(Directive) Which lines in the material below contain the word "given"? Copy each of them.

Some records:
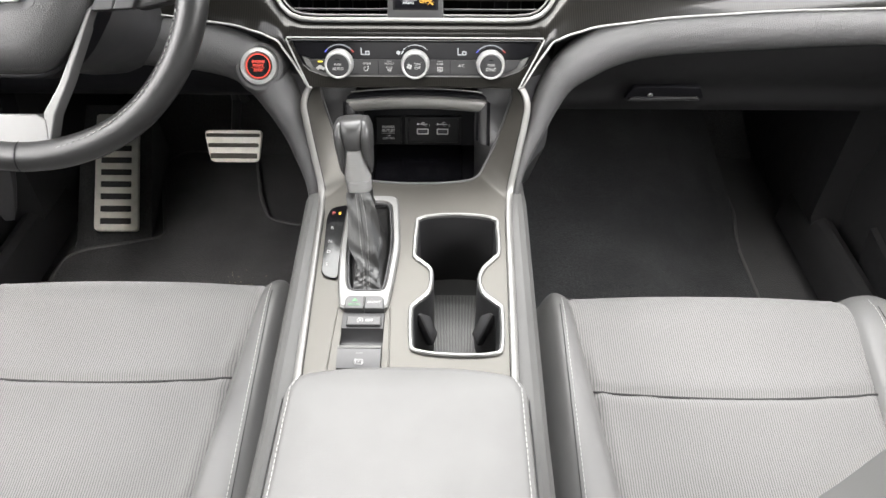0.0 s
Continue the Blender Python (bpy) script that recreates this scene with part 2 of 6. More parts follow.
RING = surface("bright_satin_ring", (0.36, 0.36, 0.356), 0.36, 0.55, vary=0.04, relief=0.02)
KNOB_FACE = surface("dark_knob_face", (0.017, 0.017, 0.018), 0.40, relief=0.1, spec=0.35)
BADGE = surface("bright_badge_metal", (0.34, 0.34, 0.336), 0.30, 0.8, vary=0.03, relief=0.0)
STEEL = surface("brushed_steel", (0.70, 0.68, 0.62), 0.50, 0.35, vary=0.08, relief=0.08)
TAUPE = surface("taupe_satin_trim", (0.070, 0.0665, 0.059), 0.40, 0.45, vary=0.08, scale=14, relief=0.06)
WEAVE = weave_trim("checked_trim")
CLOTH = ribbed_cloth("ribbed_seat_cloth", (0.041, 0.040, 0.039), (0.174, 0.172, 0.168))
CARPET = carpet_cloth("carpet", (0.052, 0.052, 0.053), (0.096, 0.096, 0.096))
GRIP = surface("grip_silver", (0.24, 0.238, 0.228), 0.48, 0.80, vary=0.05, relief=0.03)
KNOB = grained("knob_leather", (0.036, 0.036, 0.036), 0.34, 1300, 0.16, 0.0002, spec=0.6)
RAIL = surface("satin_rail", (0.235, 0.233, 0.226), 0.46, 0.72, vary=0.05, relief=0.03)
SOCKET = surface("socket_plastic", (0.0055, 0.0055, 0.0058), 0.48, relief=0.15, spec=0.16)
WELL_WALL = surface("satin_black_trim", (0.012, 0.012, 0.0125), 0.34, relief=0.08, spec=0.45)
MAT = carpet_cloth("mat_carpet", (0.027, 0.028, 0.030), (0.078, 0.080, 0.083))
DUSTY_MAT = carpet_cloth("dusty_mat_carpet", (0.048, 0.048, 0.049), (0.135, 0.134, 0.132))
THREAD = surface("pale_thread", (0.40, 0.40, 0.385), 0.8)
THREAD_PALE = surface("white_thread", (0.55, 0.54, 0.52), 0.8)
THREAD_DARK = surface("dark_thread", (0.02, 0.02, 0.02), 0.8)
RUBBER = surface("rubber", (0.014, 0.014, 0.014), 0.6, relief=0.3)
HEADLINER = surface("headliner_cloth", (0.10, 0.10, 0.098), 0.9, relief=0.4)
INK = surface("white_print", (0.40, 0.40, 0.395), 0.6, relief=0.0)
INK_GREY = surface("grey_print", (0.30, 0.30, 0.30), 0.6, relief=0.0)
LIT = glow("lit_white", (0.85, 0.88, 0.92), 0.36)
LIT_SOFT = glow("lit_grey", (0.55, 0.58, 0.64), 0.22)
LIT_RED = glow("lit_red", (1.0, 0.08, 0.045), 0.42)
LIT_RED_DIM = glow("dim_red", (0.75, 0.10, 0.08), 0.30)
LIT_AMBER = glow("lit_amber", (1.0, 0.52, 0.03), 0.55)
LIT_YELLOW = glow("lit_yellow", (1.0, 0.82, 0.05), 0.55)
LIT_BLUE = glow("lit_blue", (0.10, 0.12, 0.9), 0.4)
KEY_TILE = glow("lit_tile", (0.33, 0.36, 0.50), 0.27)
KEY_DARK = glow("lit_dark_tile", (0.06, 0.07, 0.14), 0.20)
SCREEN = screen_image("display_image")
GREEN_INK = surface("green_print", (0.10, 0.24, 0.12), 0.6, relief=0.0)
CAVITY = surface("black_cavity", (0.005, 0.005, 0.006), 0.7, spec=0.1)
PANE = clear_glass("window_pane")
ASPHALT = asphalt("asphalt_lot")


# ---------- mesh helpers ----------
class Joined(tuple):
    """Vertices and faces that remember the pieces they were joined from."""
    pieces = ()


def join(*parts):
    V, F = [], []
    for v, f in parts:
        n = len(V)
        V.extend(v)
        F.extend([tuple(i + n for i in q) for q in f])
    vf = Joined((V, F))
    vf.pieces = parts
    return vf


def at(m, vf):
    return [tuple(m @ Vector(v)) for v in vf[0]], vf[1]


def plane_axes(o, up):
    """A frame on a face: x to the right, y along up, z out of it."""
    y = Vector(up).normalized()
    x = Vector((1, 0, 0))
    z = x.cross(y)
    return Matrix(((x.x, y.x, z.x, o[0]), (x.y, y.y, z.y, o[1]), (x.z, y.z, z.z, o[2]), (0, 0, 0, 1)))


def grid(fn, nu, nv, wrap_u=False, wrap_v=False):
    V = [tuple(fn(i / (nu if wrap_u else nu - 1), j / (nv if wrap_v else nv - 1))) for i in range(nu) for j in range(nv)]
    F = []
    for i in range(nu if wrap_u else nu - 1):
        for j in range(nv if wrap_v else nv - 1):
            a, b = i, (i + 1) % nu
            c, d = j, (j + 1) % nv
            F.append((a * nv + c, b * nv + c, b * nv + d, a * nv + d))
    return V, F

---

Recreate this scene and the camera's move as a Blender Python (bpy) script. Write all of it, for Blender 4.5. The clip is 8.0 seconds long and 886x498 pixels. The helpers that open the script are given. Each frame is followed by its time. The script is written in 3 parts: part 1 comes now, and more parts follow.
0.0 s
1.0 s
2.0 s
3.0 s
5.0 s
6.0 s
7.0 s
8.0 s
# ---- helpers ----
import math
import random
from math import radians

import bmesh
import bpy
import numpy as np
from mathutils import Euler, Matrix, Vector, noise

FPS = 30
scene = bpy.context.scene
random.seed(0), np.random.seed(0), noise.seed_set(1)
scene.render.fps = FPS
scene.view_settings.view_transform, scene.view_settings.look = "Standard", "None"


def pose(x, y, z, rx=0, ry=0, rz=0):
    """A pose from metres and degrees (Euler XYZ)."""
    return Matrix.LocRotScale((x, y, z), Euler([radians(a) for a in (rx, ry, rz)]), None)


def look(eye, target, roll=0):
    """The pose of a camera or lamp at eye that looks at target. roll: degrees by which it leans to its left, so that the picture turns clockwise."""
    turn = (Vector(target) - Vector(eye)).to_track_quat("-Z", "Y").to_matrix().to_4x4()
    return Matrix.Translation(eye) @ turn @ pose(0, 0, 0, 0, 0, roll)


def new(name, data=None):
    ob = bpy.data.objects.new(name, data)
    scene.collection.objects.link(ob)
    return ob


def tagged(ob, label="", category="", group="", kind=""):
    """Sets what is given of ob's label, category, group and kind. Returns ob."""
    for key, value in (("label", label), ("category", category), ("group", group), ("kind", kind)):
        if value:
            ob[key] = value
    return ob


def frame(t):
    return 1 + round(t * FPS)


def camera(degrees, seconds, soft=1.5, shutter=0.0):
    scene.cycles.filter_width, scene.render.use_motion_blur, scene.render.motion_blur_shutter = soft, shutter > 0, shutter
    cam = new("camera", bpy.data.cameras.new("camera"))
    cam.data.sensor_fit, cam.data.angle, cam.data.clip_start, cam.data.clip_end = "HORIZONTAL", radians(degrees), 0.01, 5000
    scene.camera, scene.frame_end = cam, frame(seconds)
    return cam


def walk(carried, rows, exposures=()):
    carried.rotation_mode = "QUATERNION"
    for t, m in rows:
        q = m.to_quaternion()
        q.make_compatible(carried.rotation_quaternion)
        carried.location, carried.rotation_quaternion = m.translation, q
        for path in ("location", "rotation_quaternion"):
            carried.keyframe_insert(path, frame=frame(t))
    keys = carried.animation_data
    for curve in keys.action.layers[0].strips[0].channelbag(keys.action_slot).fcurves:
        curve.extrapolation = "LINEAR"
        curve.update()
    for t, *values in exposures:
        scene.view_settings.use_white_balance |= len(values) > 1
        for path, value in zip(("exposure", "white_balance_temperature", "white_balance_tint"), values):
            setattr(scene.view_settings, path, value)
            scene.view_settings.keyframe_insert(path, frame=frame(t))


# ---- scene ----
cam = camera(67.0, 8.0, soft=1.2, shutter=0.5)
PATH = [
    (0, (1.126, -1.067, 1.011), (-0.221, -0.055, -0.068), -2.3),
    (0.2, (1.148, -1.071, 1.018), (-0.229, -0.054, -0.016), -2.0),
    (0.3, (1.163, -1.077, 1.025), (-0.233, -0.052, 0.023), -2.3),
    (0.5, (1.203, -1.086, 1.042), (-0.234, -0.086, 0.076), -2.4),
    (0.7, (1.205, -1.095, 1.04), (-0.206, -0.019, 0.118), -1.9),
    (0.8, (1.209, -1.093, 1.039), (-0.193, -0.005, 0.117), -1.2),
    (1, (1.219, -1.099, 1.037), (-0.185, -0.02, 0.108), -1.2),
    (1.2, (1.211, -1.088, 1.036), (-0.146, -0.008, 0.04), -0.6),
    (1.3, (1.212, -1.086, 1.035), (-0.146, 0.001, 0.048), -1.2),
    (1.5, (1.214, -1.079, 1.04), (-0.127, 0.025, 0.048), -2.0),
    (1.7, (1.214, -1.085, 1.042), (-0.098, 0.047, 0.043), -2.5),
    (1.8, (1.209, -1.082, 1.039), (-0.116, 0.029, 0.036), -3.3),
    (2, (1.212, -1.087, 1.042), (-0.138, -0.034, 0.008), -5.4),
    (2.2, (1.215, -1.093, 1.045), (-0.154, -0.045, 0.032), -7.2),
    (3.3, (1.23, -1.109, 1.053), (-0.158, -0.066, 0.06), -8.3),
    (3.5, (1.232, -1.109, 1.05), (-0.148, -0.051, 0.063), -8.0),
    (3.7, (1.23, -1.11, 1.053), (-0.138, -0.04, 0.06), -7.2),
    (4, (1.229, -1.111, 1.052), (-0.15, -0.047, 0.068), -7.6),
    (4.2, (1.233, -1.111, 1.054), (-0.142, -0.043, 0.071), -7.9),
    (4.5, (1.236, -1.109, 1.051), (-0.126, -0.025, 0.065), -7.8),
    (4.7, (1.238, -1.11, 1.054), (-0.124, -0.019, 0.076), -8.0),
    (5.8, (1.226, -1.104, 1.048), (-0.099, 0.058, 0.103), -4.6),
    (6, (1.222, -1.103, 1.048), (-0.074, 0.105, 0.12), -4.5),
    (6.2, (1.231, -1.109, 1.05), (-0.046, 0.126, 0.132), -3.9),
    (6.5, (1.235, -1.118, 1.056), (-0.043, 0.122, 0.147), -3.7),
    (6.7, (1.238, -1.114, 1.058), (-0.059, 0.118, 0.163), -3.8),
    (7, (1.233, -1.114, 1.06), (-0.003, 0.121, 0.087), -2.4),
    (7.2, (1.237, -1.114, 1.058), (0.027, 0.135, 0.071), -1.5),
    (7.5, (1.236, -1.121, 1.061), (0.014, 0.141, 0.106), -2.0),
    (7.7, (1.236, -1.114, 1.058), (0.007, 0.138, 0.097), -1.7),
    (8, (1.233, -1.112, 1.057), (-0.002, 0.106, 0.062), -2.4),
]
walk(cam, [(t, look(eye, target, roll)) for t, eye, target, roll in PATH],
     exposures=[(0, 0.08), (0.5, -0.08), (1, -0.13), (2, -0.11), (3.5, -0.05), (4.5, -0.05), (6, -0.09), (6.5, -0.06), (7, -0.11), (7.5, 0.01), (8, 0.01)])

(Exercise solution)
Recreate this scene and the camera's move as a Blender Python (bpy) script. Write all of it, for Blender 4.5. The clip is 8.0 seconds long and 886x498 pixels. The helpers that open the script are given. Each frame is followed by its time. The script is written in 3 parts: part 1 comes now, and more parts follow.
    """Sets what is given of ob's label, category, group and kind. Returns ob."""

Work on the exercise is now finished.